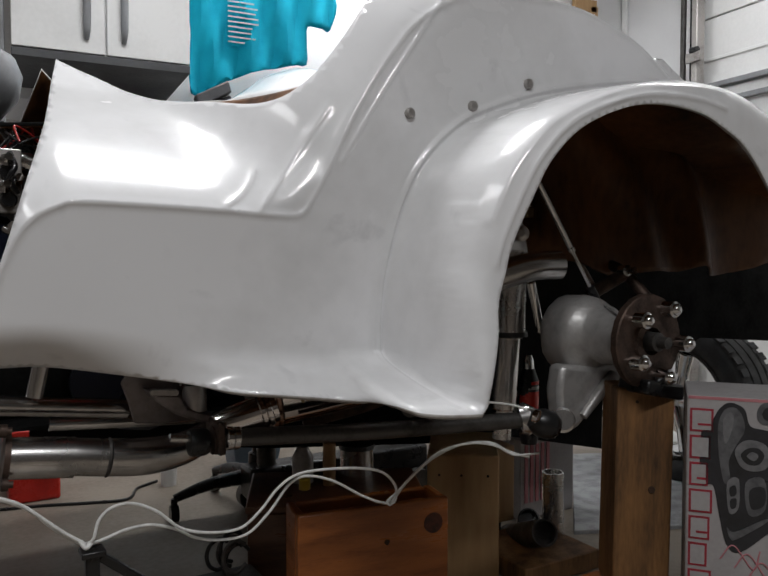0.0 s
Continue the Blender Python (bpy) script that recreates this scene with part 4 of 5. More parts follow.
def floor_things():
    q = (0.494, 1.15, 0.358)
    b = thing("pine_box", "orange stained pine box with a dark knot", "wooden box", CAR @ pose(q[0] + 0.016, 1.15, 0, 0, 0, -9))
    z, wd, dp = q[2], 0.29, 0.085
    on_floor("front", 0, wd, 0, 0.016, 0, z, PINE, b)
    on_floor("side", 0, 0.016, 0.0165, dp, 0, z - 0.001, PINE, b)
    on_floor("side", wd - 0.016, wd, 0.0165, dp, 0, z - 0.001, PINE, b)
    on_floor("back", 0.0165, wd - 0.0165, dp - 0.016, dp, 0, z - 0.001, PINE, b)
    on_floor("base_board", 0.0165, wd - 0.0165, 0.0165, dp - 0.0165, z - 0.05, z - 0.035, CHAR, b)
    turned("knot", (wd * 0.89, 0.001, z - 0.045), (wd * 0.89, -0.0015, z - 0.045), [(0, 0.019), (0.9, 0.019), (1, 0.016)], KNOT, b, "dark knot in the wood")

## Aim
Return, unchanged, each line from the line containing "Continue the Blender" through the last line of the material.

## Full response
Continue the Blender Python (bpy) script that recreates this scene with part 4 of 5. More parts follow.
def floor_things():
    q = (0.494, 1.15, 0.358)
    b = thing("pine_box", "orange stained pine box with a dark knot", "wooden box", CAR @ pose(q[0] + 0.016, 1.15, 0, 0, 0, -9))
    z, wd, dp = q[2], 0.29, 0.085
    on_floor("front", 0, wd, 0, 0.016, 0, z, PINE, b)
    on_floor("side", 0, 0.016, 0.0165, dp, 0, z - 0.001, PINE, b)
    on_floor("side", wd - 0.016, wd, 0.0165, dp, 0, z - 0.001, PINE, b)
    on_floor("back", 0.0165, wd - 0.0165, dp - 0.016, dp, 0, z - 0.001, PINE, b)
    on_floor("base_board", 0.0165, wd - 0.0165, 0.0165, dp - 0.0165, z - 0.05, z - 0.035, CHAR, b)
    turned("knot", (wd * 0.89, 0.001, z - 0.045), (wd * 0.89, -0.0015, z - 0.045), [(0, 0.019), (0.9, 0.019), (1, 0.016)], KNOT, b, "dark knot in the wood")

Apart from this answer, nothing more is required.